Suppose that you want a random sequence of four-digit
numbers. Choose any four-digit number, say 6235, to start. Square this number
to obtain 38,875,225. For the second number choose the middle four digits of this
square (i.e., 8752). Do the same process starting with 8752 to get the third number,
and so forth.

Question 29

After von Neumann’s squaring method, more modern methods evolved to involve the concept of modular arithmetic. Describe modular arithmetic.

Answer 29

If a is an
integer and m is a positive integer, then by a(mod m) we mean the remainder
when a is divided by m. For example, 10(mod 4) = 2, 8 (mod 2) = 0, and so
forth.

Question 30

After von Neumann’s squaring method, more modern methods evolved to involve the concept of modular arithmetic.
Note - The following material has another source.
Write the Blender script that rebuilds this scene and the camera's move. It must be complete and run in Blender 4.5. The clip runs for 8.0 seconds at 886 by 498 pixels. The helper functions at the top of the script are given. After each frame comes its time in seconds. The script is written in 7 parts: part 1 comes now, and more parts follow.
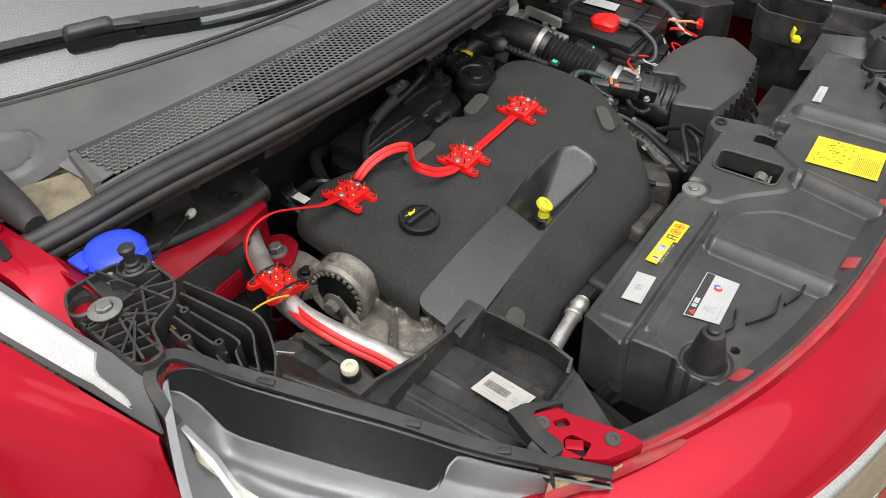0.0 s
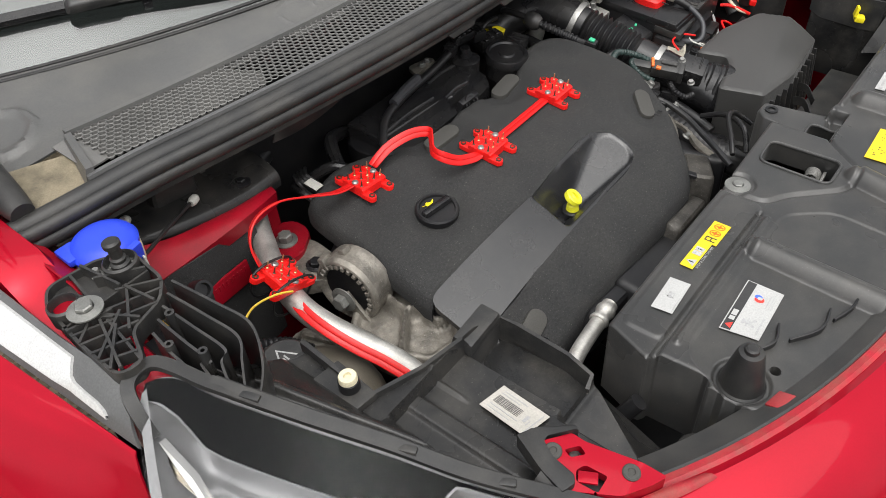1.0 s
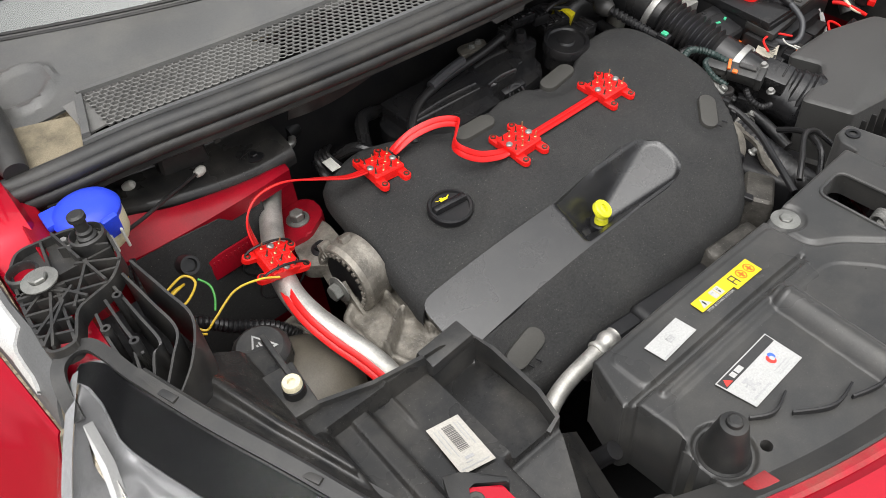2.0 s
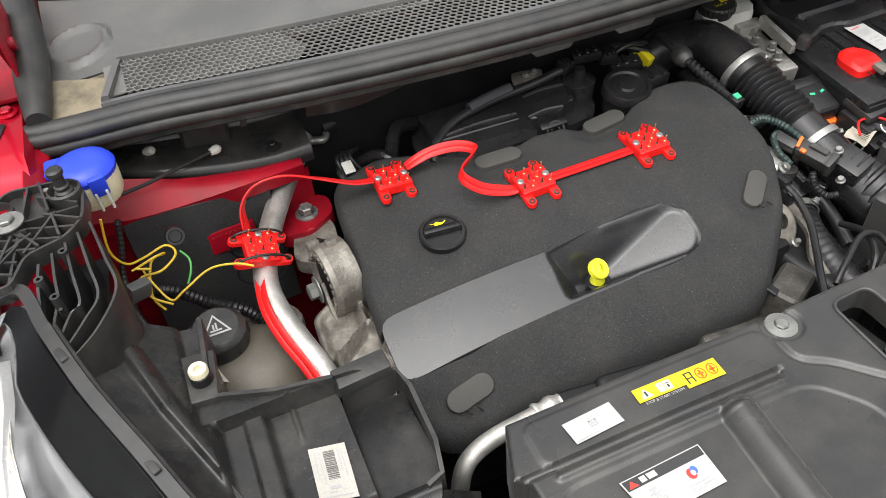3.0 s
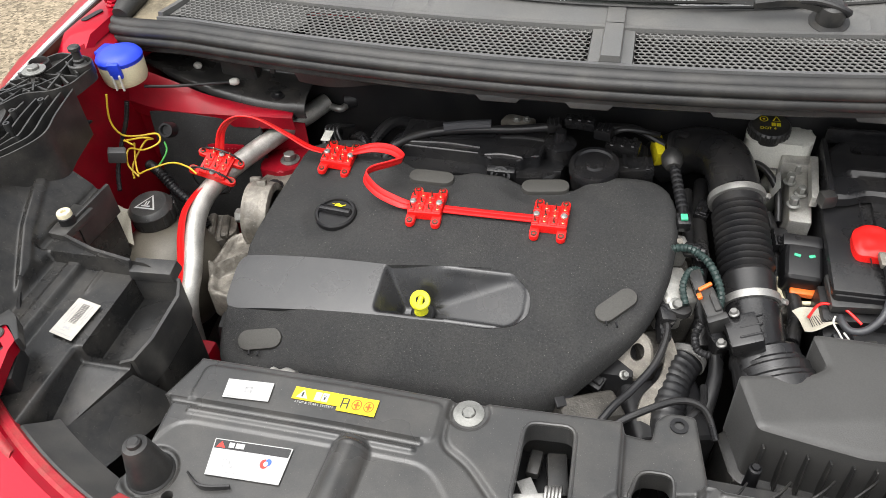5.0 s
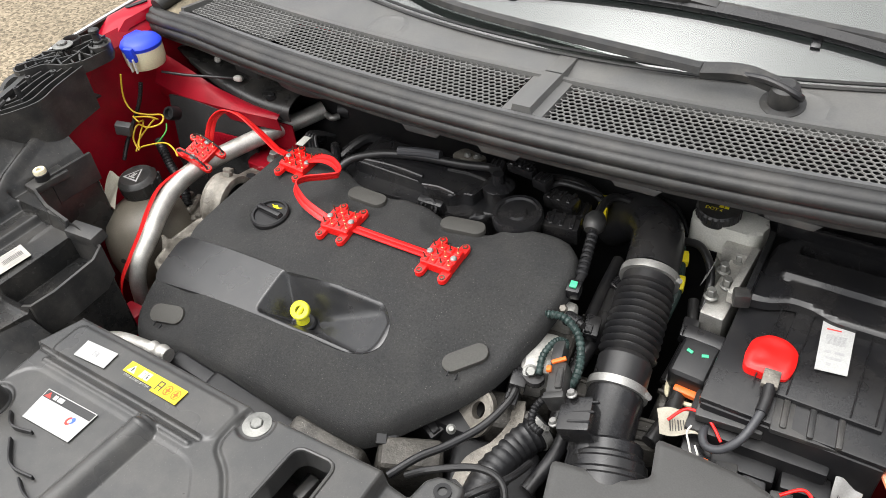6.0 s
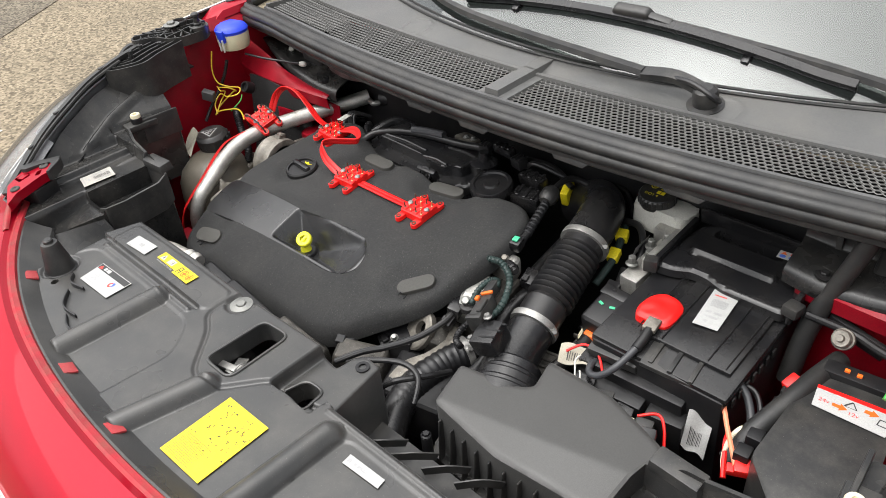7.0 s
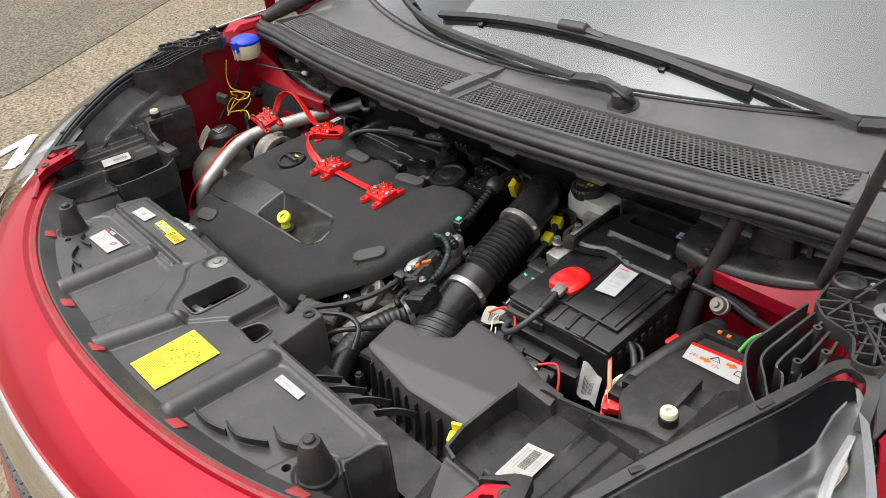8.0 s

How can we generate a random sequence X0, X1, X2, . . . of numbers?

Answer 30

Choose a starting number X0 and then obtain the numbers Xn+1 from Xn by the formula
Xn+1 = (aXn + c) (mod m),
where a, c, and m are carefully chosen constants. The sequence X0, X1, X2, . . . is then a sequence of integers between 0 and m − 1. To obtain a sequence of real
numbers in [0, 1), we divide each Xj by m. The resulting sequence consists of rational numbers of the form j/m, where 0 ≤ j ≤ m − 1. Since m is usually a very large integer, we think of the numbers in the sequence as being random real numbers in [0, 1).

Question 31

For both von Neumann’s squaring method and the modular arithmetic technique the sequence of numbers is actually completely determined by the first number. Thus, there is nothing really random about these sequences. Why do we use then them?

Answer 31

They produce
numbers that behave very much as theory would predict for random experiments.
To obtain different sequences for different experiments the initial number X0 is chosen by some other
procedure that might involve, for example, the time of day.